▸ DATA EXCERPT
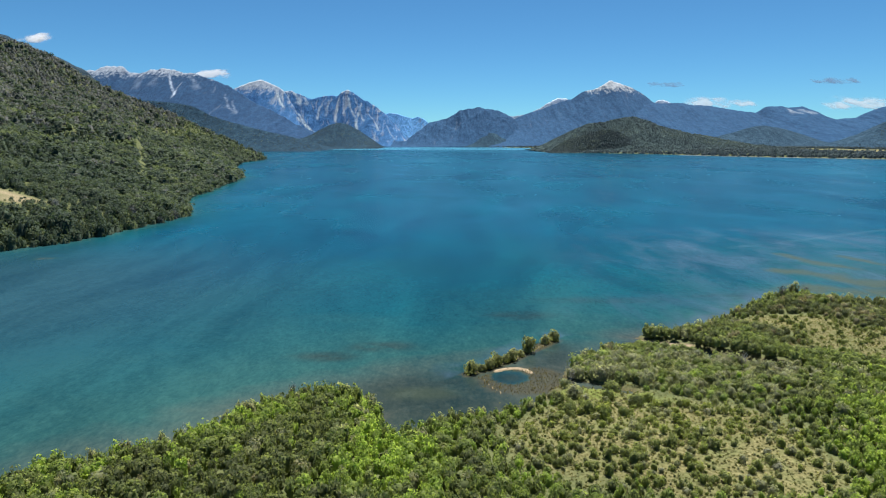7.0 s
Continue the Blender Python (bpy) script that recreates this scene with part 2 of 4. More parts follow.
def water_material():
    m, nt, p = material("lake_water")
    d = attribute(nt, "depth")
    patch = noise_at(nt, 0.02, 5, 0.6, (1.0, 1.5, 1.0))
    fine = noise_at(nt, 0.12, 5, 0.6, (1.0, 1.4, 1.0))
    d = maths(nt, "MULTIPLY", d, maths(nt, "ADD", maths(nt, "MULTIPLY", patch, 1.4), 0.3))
    d = maths(nt, "ADD", d, maths(nt, "MULTIPLY_ADD", fine, 0.8, -0.4))
    d = maths(nt, "DIVIDE", d, 20.0)
    c = ramp(nt, d, [(0.0, (0.050, 0.057, 0.046)), (0.03, (0.036, 0.061, 0.055)), (0.09, (0.016, 0.062, 0.061)), (0.20, (0.009, 0.056, 0.063)),
                     (0.40, (0.002, 0.048, 0.066)), (1.0, (0.0, 0.047, 0.081))])
    c = mix(nt, maths(nt, "MULTIPLY", attribute(nt, "silt"), 0.75), c, (0.014, 0.040, 0.053))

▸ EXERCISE
Word for word, quote the full listing, omitting every picture.

▸ THE SOLUTION
7.0 s
Continue the Blender Python (bpy) script that recreates this scene with part 2 of 4. More parts follow.
def water_material():
    m, nt, p = material("lake_water")
    d = attribute(nt, "depth")
    patch = noise_at(nt, 0.02, 5, 0.6, (1.0, 1.5, 1.0))
    fine = noise_at(nt, 0.12, 5, 0.6, (1.0, 1.4, 1.0))
    d = maths(nt, "MULTIPLY", d, maths(nt, "ADD", maths(nt, "MULTIPLY", patch, 1.4), 0.3))
    d = maths(nt, "ADD", d, maths(nt, "MULTIPLY_ADD", fine, 0.8, -0.4))
    d = maths(nt, "DIVIDE", d, 20.0)
    c = ramp(nt, d, [(0.0, (0.050, 0.057, 0.046)), (0.03, (0.036, 0.061, 0.055)), (0.09, (0.016, 0.062, 0.061)), (0.20, (0.009, 0.056, 0.063)),
                     (0.40, (0.002, 0.048, 0.066)), (1.0, (0.0, 0.047, 0.081))])
    c = mix(nt, maths(nt, "MULTIPLY", attribute(nt, "silt"), 0.75), c, (0.014, 0.040, 0.053))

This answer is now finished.